Had Kiril Purlichev lived to see Tito's Yugoslavia, he would have probably shared the same fate as Gjorgi Karev, brother of Nikola Karev, leader of the Krushevo Republic in 1903. Gjorgi Karev, labelled a "collaborator of the Bulgarian fascist occupiers", received a sentence of five years in Tito's Idrizovo prison where he was murdered. Or perhaps Kiril might have met the fate of the "Salonika assassin" Pavel Shatev (starved to death while under "house arrest" in Tito's Macedonia) or of the Ilinden activist Panko Brashnarov (murdered in the Goli Otok concentration camp even though he opened the first ASNOM meeting).

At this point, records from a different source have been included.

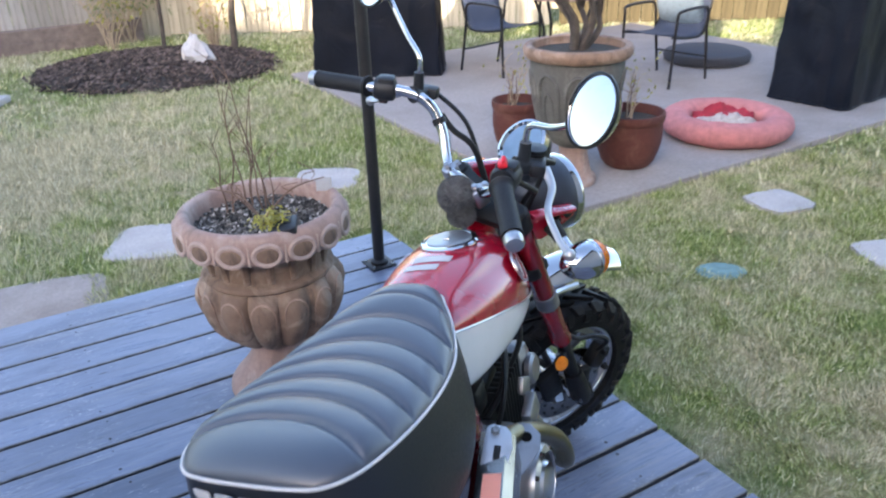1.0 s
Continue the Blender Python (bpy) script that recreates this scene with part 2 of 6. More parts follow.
def make_grass_ground():
    k = Mat("grass_soil", 0.95, spec=0.2)
    big = k.noise(0.9, 5, 0.6)
    mid = k.noise(5.0, 6, 0.65)
    fine = k.noise(90.0, 5, 0.7)
    straw = k.mix(k.grey(fine, 0, 1, 0.3, 0.7), (0.22, 0.19, 0.11), (0.45, 0.4, 0.25))
    green = k.mix(k.grey(fine, 0, 1, 0.3, 0.7), (0.07, 0.1, 0.025), (0.2, 0.24, 0.07))
    away = k.t.nodes.new("ShaderNodeVectorMath")
    away.operation = "DISTANCE"
    away.inputs[1].default_value = (-4.4, 2.7, GROUND)
    k.link(k.coords, away.inputs[0])
    dry = k.math("MULTIPLY", k.grey(away.outputs["Value"], 1.0, 0.0, 0.7, 2.0), 0.14)
    tuft = k.noise(17.0, 4, 0.7)
    patch = k.math("ADD", k.math("MULTIPLY", big, 0.45), k.math("MULTIPLY", mid, 0.42))
    f = k.math("SUBTRACT", k.math("ADD", patch, k.math("MULTIPLY", tuft, 0.25)), dry)
    k.color(k.mix(k.grey(f, 0, 1, 0.45, 0.62), straw, green))
    k.bump(fine, 0.8, 0.02).bump(mid, 0.5, 0.04)
    return k.m


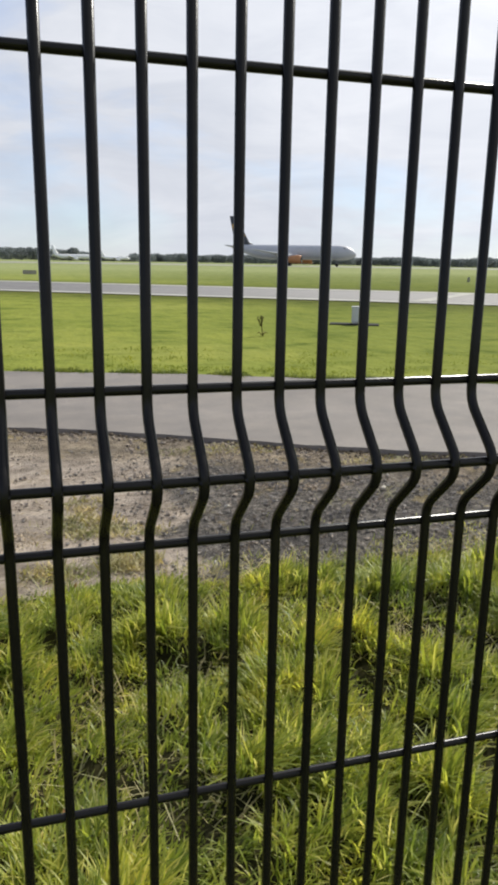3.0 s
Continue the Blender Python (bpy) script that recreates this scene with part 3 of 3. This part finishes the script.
blades("straw_litter", np.stack([ex, ey, np.full(n, 0.03)], 1), rng.uniform(0, 6.28, n), rng.uniform(0.04, 0.11, n), rng.uniform(0.9, 1.45, n),
       rng.uniform(0, 0.2, n), rng.uniform(0.004, 0.008, n), M_STRAW, "pale dead grass scattered on the earth")


n = 1500
ex = rng.uniform(-3.2, 3.0, n)
ey = np.array([verge_edge(v) for v in ex]) + rng.uniform(0.05, 2.6, n)
keep = np.array([q < road_near(p) - 0.08 and noise.noise((p * 1.7, q * 2.4, 51.0)) > -0.1 for p, q in zip(ex, ey)])
ex, ey = ex[keep], ey[keep]
n = len(ex)
blades("twig_litter", np.stack([ex, ey, np.array([dirt_z(p, q) + 0.016 for p, q in zip(ex, ey)])], 1), rng.uniform(0, 6.28, n), rng.uniform(0.03, 0.12, n),
       rng.uniform(1.35, 1.55, n), np.zeros(n), rng.uniform(0.005, 0.011, n), M_LITTER, "dark twigs and leaf crumbs lying on the earth", "litter")


def moss_patch(cx, cy, rx, ry, n, material, label, tall):
    a, r = rng.uniform(0, 6.28, n), np.sqrt(rng.random(n)) * (0.75 + 0.35 * rng.random(n))
    x, y = cx + rx * r * np.cos(a), cy + ry * r * np.sin(a)
    z = np.array([dirt_z(p, q) + 0.012 for p, q in zip(x, y)])
    blades("moss_patch", np.stack([x, y, z], 1), rng.uniform(0, 6.28, n), tall * rng.uniform(0.5, 1.5, n), rng.uniform(0.5, 1.3, n),
           rng.uniform(0, 0.3, n), rng.uniform(0.006, 0.013, n), material, label)


moss_patch(0.36, 4.18, 0.24, 0.26, 520, M_STRAW, "patch of yellow dead grass on the bare earth", 0.05)
moss_patch(0.62, 4.02, 0.28, 0.15, 260, M_STRAW, "thin patch of yellow dead grass on the bare earth", 0.035)
moss_patch(0.36, 4.62, 0.18, 0.20, 240, M_STRAW, "patch of yellow dead grass on the bare earth", 0.04)
moss_patch(0.10, 3.50, 0.18, 0.11, 200, M_STRAW, "low dry weeds on the bare earth", 0.06)
moss_patch(0.52, 3.52, 0.20, 0.14, 380, M_STRAW, "patch of brown dead grass at the grass edge", 0.07)
moss_patch(1.9, 5.9, 0.9, 0.22, 700, M_STRAW, "thin dead grass along the road edge", 0.035)
moss_patch(3.2, 5.2, 0.7, 0.18, 450, M_STRAW, "thin dead grass along the road edge", 0.035)


def pale_stone(x, y, size, flat, rz, material, label):
    bm = bmesh.new()
    bmesh.ops.create_icosphere(bm, subdivisions=2, radius=size)
    for v in bm.verts:
        k = 1 + 0.35 * noise.noise(v.co * (1.3 / size) + Vector((x, y, 0)))
        v.co = Vector((v.co.x * k, v.co.y * 0.6 * k, v.co.z * flat * k))
    st = part("stone", bm, material, None, smooth=False)
    st.matrix_basis = pose(x, y, dirt_z(x, y) + 0.012 + size * flat * 0.4, 0, 0, rz)
    tagged(st, label, "stone", "pale stones on the earth")


for x, y, size, flat, rz in ((2.09, 3.66, 0.022, 1.2, 20), (0.99, 3.36, 0.020, 1.3, 60), (2.6, 4.45, 0.03, 0.7, 40),
                             (1.32, 4.3, 0.022, 0.7, 10), (1.62, 4.05, 0.018, 0.8, 70), (1.15, 4.9, 0.022, 0.6, 30)):
    pale_stone(x, y, size, flat, rz, M_PALE, "pale weathered stone lying on the dark gravel")
def grit_spot(cx, cy, rx, ry, n, hi, material, label):
    def place():
        return cx + rx * rng.normal(), cy + ry * rng.normal()
    stones("grit", n, place, 0.003, hi, label).data.materials[0] = material


grit_spot(-0.05, 4.02, 0.10, 0.09, 510, 0.012, M_TAN, "sandy grit and crumbs on the trodden earth")
grit_spot(-0.62, 3.86, 0.12, 0.05, 420, 0.012, M_TAN, "sandy grit and crumbs on the trodden earth")
grit_spot(-1.0, 3.80, 0.13, 0.05, 420, 0.012, M_TAN, "sandy grit and crumbs on the trodden earth")
grit_spot(-1.47, 6.4, 0.22, 0.08, 480, 0.012, M_PALE, "pale grit on the trodden earth")
grit_spot(2.16, 4.64, 0.14, 0.05, 480, 0.012, M_TAN, "sandy grit on the dark gravel")
grit_spot(1.72, 4.75, 0.10, 0.04, 270, 0.012, M_TAN, "sandy grit on the dark gravel")


def fallen_leaf(x, y, z, rz, size, material, label):
    bm = bmesh.new()
    outline = [(0, -1.0), (0.42, -0.5), (0.55, 0.1), (0.3, 0.7), (0, 1.1), (-0.3, 0.7), (-0.55, 0.1), (-0.42, -0.5)]
    rim = [bm.verts.new((px * size, py * size, 0.25 * size * (px * px + 0.3 * py * py))) for px, py in outline]
    mid = bm.verts.new((0, 0, 0))
    for i in range(8):
        bm.faces.new((rim[i], rim[(i + 1) % 8], mid))
    bmesh.ops.solidify(bm, geom=bm.faces[:], thickness=0.001)
    lf = part("leaf", bm, material, None)
    lf.matrix_basis = pose(x, y, z, 35, 10, rz)
    tagged(lf, label, "leaf")


fallen_leaf(0.27, 2.26, soil_z(0.27, 2.26) + 0.075, 40, 0.014, M_PINK, "small pink petal caught in the grass")
fallen_leaf(0.04, 1.49, soil_z(0.04, 1.49) + 0.06, 10, 0.014, M_ORANGE, "small orange leaf caught in the grass")
fallen_leaf(0.20, 3.19, soil_z(0.20, 3.19) + 0.05, -30, 0.018, M_ORANGE, "small orange leaf at the grass edge")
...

The truth, as it is revealed today, about the son of the "most distinguished Macedonian revivalist of the 19th century, holder of a laurel wreath, Grigor Purlichev" carries for us a harsh emotional impact. These facts could not have had this power to shock if they weren't so hidden and buried beneath a foundation of betrayal supporting the communist myths necessary for realisation of Tito's plan for one unified "better and happier future". Unfortunately even a decade after the Yugoslavia's disintegration, when we are already a long-ago formed nation, we feel and react strongly when we confront the communist lies and secrets.
The formation of a mature and integral personality is predicated on an ability to face and withstand the nature of its own hidden truths. The time is surely long past for those people who portray themselves as the righteous defenders of the Macedonian nation while desperately opposing any further public revelations concerning the communist ideological lies. This communist historical puritanism is the greatest obstacle preventing our true national reconciliation.